When you climb this mountain you very quickly realize how small you are — both in time and space.  Everything here is so huge and ancient.  The animals and the people have been living here for millennia, so although one feels totally insignificant here, you also feel hugely privileged to be able to glance back in time and see the markings of history before your eyes.

Did the focus of the film change as the project evolved?

We spent a lot of time researching the film, so by the time we began shooting we had a pretty good idea of what we wanted to film.  Nevertheless, when you really start to live and feel the mountain, one’s perspective changes from being largely academic to being much more intimate.

How long and how often did you spend time in the field? What were conditions like?

We spent periods varying from about a month to a minimum of a week in the field.  We had a base camp at Giant’s Castle Nature Reserve, and here we were very fortunate to have the permanent use of a small thatch “bunk house” built next to some unused stables.  So here we were pretty comfortable and had electricity and mobile phone reception for emails, etc.   However, whenever we left camp for periods of a day or more, we could very quickly become vulnerable to the sudden changes of the weather.  The Drakensberg is renowned for its very changeable weather and it can snow any month of the year.   In summer one gets very heavy mists, it often rains for days on end, and in winter it can obviously get very cold.  So when you go out you have to be prepared for anything.

We went on a hiking trip about once every six weeks and this would last from about three to six days.   On the long trips, like when we camped above the Tugela Falls, or below the bearded vulture ossery, a field assistant went down once or twice to fetch extra provisions.

Could you tell us about some of the equipment you carried with you?

When operating out of Giant’s Castle on a daily basis, we were normally a team of two or three persons, carrying the camera with lens, the tripod and fluid head, and backpacks with long lenses, a matte box, filters, spare tapes, batteries, food, water, some warm clothes and sometimes extra sound recording gear as well.

On our camping trips we needed a team of at least four people.  Now we carried all of the above plus obviously a minimum amount of camping equipment but still sufficient to withstand freezing cold and very high winds.  This very quickly added up and we generally found ourselves carrying over 20 kg (about 44 lbs) per person.  On a trip to the top of the escarpment this would amount to a walk of about 7 to 10 km (about 4 to 6.2 mi) and a climb from about 1,500 m to 3,200 m (about 4,900 ft to 10,500 ft).   So on these trips conditions were pretty tough but always worth it.

How did you travel in such diverse terrain?

There are very few roads in these mountains, so virtually all the filming was done on foot.  One can travel to the main camps and reserves by vehicle, but once you get there you are on foot.

What was it like to work among the eland?
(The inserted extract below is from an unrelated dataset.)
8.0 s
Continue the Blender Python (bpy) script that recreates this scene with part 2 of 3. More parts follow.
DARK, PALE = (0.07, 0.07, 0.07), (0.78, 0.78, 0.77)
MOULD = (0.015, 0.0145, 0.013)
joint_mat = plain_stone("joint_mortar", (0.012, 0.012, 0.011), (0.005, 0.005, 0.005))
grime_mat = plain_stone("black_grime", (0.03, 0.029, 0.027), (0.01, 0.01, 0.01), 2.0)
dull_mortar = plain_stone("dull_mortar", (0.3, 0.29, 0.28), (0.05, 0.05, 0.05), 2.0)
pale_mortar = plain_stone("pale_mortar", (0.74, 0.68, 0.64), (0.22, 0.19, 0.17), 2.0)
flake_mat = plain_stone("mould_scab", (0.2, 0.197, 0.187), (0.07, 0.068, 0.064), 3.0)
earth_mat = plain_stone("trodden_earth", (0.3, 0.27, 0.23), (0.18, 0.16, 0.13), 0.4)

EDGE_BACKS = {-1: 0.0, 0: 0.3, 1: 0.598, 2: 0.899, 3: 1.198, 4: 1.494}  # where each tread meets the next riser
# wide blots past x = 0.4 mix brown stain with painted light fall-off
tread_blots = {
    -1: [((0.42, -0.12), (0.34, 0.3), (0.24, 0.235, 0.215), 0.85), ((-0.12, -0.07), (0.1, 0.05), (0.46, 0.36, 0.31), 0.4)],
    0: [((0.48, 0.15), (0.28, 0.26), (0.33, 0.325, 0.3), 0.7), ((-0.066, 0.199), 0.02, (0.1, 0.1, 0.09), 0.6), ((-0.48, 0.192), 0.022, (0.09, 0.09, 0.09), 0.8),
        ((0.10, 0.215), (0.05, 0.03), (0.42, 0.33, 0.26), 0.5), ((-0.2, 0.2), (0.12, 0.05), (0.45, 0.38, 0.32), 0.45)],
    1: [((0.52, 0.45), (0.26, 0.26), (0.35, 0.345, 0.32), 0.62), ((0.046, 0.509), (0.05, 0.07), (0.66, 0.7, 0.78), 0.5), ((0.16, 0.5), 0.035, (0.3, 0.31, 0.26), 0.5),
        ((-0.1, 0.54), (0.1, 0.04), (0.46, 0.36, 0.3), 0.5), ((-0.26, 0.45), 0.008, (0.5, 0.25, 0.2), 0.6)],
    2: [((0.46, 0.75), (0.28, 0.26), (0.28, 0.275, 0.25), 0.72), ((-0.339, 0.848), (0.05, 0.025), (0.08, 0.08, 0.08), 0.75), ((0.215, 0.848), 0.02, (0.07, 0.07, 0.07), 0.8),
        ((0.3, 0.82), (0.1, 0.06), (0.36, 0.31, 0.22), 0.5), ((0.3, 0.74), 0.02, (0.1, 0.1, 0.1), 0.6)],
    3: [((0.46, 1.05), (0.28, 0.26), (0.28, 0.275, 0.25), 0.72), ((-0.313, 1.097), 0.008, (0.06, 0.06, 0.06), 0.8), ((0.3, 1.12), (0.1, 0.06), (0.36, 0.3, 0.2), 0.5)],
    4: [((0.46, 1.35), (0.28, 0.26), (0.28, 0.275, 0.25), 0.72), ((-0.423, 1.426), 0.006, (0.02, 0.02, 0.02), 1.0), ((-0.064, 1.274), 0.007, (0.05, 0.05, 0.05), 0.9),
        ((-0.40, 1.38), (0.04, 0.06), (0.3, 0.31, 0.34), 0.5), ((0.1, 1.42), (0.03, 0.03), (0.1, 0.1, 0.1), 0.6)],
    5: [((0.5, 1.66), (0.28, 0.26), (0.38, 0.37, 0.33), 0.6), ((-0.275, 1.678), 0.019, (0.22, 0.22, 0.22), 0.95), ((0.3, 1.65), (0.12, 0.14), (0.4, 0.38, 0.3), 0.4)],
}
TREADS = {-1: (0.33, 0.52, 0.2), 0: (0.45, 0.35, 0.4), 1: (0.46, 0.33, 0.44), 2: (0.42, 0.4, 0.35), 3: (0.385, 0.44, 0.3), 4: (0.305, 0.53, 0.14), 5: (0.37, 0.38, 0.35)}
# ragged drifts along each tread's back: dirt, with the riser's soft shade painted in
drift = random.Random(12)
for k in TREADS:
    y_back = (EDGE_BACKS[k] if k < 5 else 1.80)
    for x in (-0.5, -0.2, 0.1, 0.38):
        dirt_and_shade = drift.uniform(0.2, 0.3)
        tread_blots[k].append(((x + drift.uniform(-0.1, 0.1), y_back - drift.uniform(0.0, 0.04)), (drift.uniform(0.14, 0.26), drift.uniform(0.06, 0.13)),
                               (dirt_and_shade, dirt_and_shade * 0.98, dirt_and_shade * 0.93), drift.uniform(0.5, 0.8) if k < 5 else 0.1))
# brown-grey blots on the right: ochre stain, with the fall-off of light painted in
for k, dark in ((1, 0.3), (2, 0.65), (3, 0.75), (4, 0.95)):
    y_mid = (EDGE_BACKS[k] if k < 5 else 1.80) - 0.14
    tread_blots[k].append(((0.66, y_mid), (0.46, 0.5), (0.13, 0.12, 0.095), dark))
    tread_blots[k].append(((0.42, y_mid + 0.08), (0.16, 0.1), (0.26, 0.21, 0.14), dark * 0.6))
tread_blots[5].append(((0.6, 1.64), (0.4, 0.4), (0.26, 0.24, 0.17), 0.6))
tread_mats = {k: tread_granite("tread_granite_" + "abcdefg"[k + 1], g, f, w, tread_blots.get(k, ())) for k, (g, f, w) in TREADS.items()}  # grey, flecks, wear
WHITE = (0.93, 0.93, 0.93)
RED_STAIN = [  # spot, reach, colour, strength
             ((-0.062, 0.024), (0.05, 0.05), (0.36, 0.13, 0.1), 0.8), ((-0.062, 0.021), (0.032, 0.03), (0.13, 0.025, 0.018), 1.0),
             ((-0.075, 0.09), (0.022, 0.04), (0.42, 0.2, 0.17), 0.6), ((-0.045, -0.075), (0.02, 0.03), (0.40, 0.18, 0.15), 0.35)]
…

How did you get close enough to capture some of the intimate scenes in the film?

The small groups of eland near camp were quite tolerant of people and if you approached slowly, or let them come towards you, you could get quite close.  But the large herds on the slopes below the escarpment were very frustrating.  Very often they would start running off when you were still over a kilometer (about 0.6 mi) away.  The only way we could get close to them was either in the mist when they could not see us (or vice versa) or by putting up our small portable hide along a route they were taking and to hope they would come past.

Was anyone bitten while filming the shots of the ou-hout bushes and the miniature ecosystem that thrives among the branches?
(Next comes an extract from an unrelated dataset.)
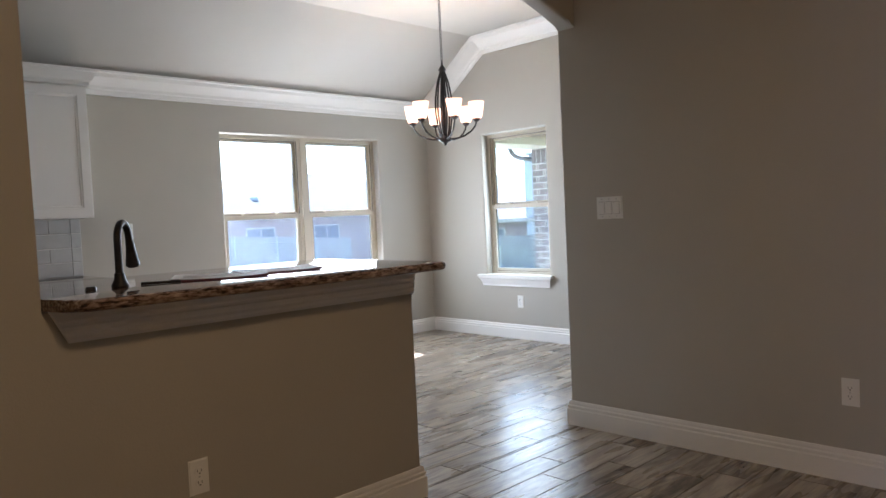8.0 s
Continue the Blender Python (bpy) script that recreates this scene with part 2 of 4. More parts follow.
def granite_material():
    m, n, l, p = material("speckled_granite", 0.045, 0, (0.5, 0.42, 0.33), 0.55)
    pos = position(n)
    mp = n.new("ShaderNodeMapping")
    mp.inputs["Scale"].default_value = (1.0, 0.25, 1.0)
    l.new(pos, mp.inputs[0])
    a = noise_node(n, l, 105, 5, mp.outputs[0], 0.62)
    r = ramp(n, l, a.outputs["Fac"], [(0.37, (0.025, 0.018, 0.015)), (0.45, (0.13, 0.075, 0.055)), (0.53, (0.26, 0.18, 0.135)), (0.68, (0.42, 0.335, 0.265))])
    v = n.new("ShaderNodeTexVoronoi")
    v.inputs["Scale"].default_value = 70
    l.new(pos, v.inputs["Vector"])
    r2 = ramp(n, l, v.outputs["Color"], [(0.15, (0.35, 0.28, 0.22)), (0.5, (1, 1, 1))])
    mx = n.new("ShaderNodeMix")
    mx.data_type, mx.blend_type = 'RGBA', 'MULTIPLY'
    mx.inputs[0].default_value = 0.4
    l.new(r.outputs[0], mx.inputs[6])
    l.new(r2.outputs[0], mx.inputs[7])
    l.new(mx.outputs[2], p.inputs["Base Color"])
    return m


GRANITE = granite_material()


def yard_material():
    """Raked sandy soil with damp brown patches, giving way to thin spring grass with straw."""
    m, n, l, p = material("patchy_yard", 0.95, 0, (0.3, 0.3, 0.2), 0.2)
    pos = position(n)
    patch = noise_node(n, l, 1.9, 8, pos, 0.78)
    fine = noise_node(n, l, 9.0, 6, pos, 0.75)
    sand = ramp(n, l, patch.outputs["Fac"], [(0.43, (0.050, 0.036, 0.030)), (0.485, (0.115, 0.09, 0.073)), (0.515, (0.24, 0.21, 0.18)), (0.60, (0.42, 0.40, 0.37))])
    grit = ramp(n, l, fine.outputs["Fac"], [(0.3, (0.55, 0.52, 0.48)), (0.55, (1, 1, 1))])
    mg = n.new("ShaderNodeMix")
    mg.data_type, mg.blend_type = 'RGBA', 'MULTIPLY'
    mg.inputs[0].default_value = 0.8
    l.new(sand.outputs[0], mg.inputs[6])
    l.new(grit.outputs[0], mg.inputs[7])
    straw = noise_node(n, l, 1.7, 6, pos, 0.7)
    turf = ramp(n, l, straw.outputs["Fac"], [(0.38, (0.055, 0.105, 0.022)), (0.50, (0.115, 0.175, 0.042)), (0.57, (0.20, 0.19, 0.10)), (0.68, (0.33, 0.29, 0.20))])
    mt = n.new("ShaderNodeMix")
    mt.data_type, mt.blend_type = 'RGBA', 'MULTIPLY'
    mt.inputs[0].default_value = 0.6
    l.new(turf.outputs[0], mt.inputs[6])
    l.new(grit.outputs[0], mt.inputs[7])
    sx = n.new("ShaderNodeSeparateXYZ")
    l.new(pos, sx.inputs[0])
    def calc(op, a, b):
        k = n.new("ShaderNodeMath")
        k.operation = op
        for slot, v in ((0, a), (1, b)):
            if isinstance(v, (int, float)):
                k.inputs[slot].default_value = v
            else:
                l.new(v, k.inputs[slot])
        return k.outputs[0]

    def spread(src, a, b):
        k = n.new("ShaderNodeMapRange")
        l.new(src, k.inputs[0])
        k.inputs[1].default_value, k.inputs[2].default_value, k.inputs[3].default_value, k.inputs[4].default_value = a, b, -0.25, 0.25
        return k.outputs[0]

    # turf lies north of a slanting line, and not on the trampled strip along the house
    slant = calc('ADD', sx.outputs["Y"], calc('MULTIPLY', sx.outputs["X"], 0.41))
    away = calc('MAXIMUM', calc('SUBTRACT', -11.0, sx.outputs["X"]), calc('SUBTRACT', sx.outputs["Y"], 12.8))
    turfness = calc('MINIMUM', spread(slant, 5.9, 8.7), spread(away, -1.5, 3.0))
    ad = n.new("ShaderNodeMath")
    ad.operation = 'ADD'
    edge_noise = noise_node(n, l, 0.45, 6, pos, 0.7)
    l.new(edge_noise.outputs["Fac"], ad.inputs[0])
    l.new(turfness, ad.inputs[1])
    st = ramp(n, l, ad.outputs[0], [(0.49, (0, 0, 0)), (0.57, (1, 1, 1))])
    mx = n.new("ShaderNodeMix")
    mx.data_type = 'RGBA'
    l.new(st.outputs[0], mx.inputs[0])
    l.new(mg.outputs[2], mx.inputs[6])
    l.new(mt.outputs[2], mx.inputs[7])
    l.new(mx.outputs[2], p.inputs["Base Color"])
    bump(n, l, p, fine.outputs["Fac"], 0.7, 0.04)
    return m


YARD = yard_material()
PAPER, *_ = material("white_paper", 0.6, 0, (0.74, 0.71, 0.69))
MAROON, *_ = material("maroon_print", 0.5, 0, (0.22, 0.035, 0.05))
PRINT, *_ = material("grey_print", 0.6, 0, (0.36, 0.30, 0.30))

# ---------------------------------------------------------------- mesh helpers


def box(bm, x0, x1, y0, y1, z0, z1):
    v = [bm.verts.new((x, y, z)) for x in (x0, x1) for y in (y0, y1) for z in (z0, z1)]
    for a, b, c, d in ((0, 1, 3, 2), (4, 6, 7, 5), (0, 4, 5, 1), (2, 3, 7, 6), (0, 2, 6, 4), (1, 5, 7, 3)):
        bm.faces.new((v[a], v[b], v[c], v[d]))
    return v


def boxes(*rows):
    bm = bmesh.new()
    for r in rows:
        box(bm, *r)
    return bm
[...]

We got stung occasionally by the ants, but it was not that bad and is all part of the game.  The whole idea was to film them undisturbed, so like most animals in the bush if you leave them alone they will leave you alone.

Filming the veld fire

The fire scene is a very striking moment in the film. What was it like to be there when the fire broke out?

Dramatic and a little scary.  Veld fires are always dangerous, but we made sure we had an escape route before getting close to the fire.   Once the fire had burned for a while we stayed in the burned grass.  The wind swung around a lot so quite often we got a face full of hot smoke, but at least we knew that we could not be burned.   When the fire started we were close to hard rocky soil with sparse, short grass so we stayed there until we had a safe burned area we could move onto.

We were actually more concerned for the animals, particularly the eland, but they are such mobile and surprisingly agile animals that it would take quite some fire to corner them.

Are there any other exciting or interesting off-screen moments that you can share with our readers?

It is probably the structure and beauty of the Drakensberg that provides its most memorable moments.  Sitting on a mountain that is almost flat on top and then looking over the edge down a sheer 600-meter (nearly 2,000-foot) drop is a pretty awesome experience.   And then to fly over this area with its solid rock cathedral-like spires shooting up towards you is something you will never forget.

Another exciting moment was when we were filming ice rats in the mist one afternoon.  Suddenly it started snowing, then dark clouds rolled in and then lightning struck so close to us that we could actually smell it.  We headed for home pretty smartly after that.